November 1, 2024

UFC Atlantic City averages 956,000 viewers

In an unusual situation, the main card was 20 percent ahead of the 2017 average, but the prelims were 12 percent below average

Noah K. Murray-USA TODAY Sports

Saturday’s UFC event in Atlantic City, N.J., headlined by Kevin Lee’s fifth-round stoppage of Edson Barboza, averaged 956,000 viewers.

The number was 20 percent ahead of the 2017 average for prime time Fight Night events, and 28 percent above the show on the same weekend last year, which was a Fight Night headlined by Cub Swanson vs. Artem Lobov.

The show also averaged 14,690 viewers per minute streaming on FOX Sports Go and FOX Now.

The show peaked with 1,092,000 viewers for a heavyweight slugfest with Justin Willis winning a decision over Chase Sherman.

The good news of the main card number has to be tempered with the unusually low number for the prelims, which averaged 561,000 viewers on television and another 9,263 viewers on average streaming the show. The prelims didn’t have any major draws on it. Ryan LaFlare’s win over Alex Garcia headlined, and there was a higher quality of fights on paper than typical prelims with Corey Anderson and Siyar Bahadurzada winning in the first two bouts.

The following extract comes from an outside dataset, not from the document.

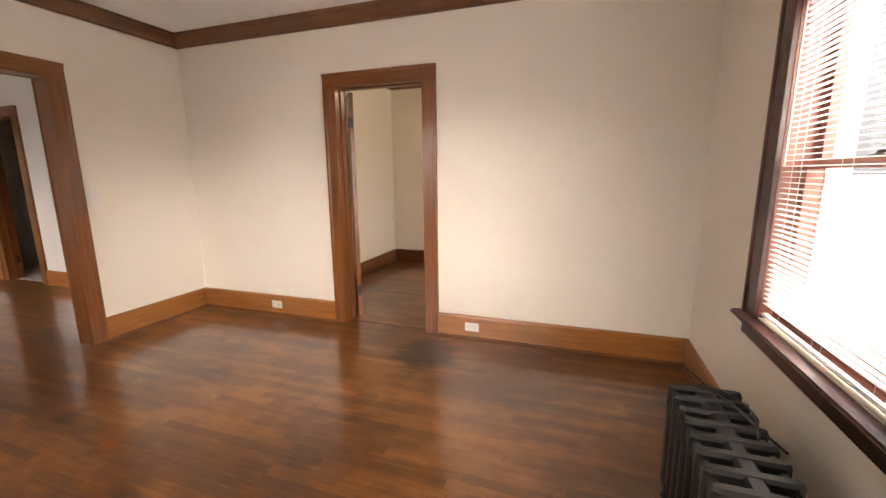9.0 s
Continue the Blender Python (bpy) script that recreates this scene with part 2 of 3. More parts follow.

The number was 12 percent lower than the prelims averaged in prime time last year. In almost every case, an above average main card would also carry the prelims to above usual levels. The gap of 405,000 viewers between the prelims and the main card was larger than for any FS 1 event of last year.

There was a lot of competition on Saturday, with the main card going against ESPN’s broadcast of the Oklahoma City Thunder vs. Utah Jazz NBA playoff game, which did 3,394,000 viewers, as well as the Adrien Broner vs. Jesse Vargas fight on Showtime, which did 782,000 viewers for the fight itself.

The prelims, airing from 8-10 p.m., went against both NBA and NHL playoffs, which did 2,804,000 and 1,889,000 viewers, a NASCAR race on FOX that did 3,033,000 viewers as well as a good deal of local market baseball, basketball and hockey games.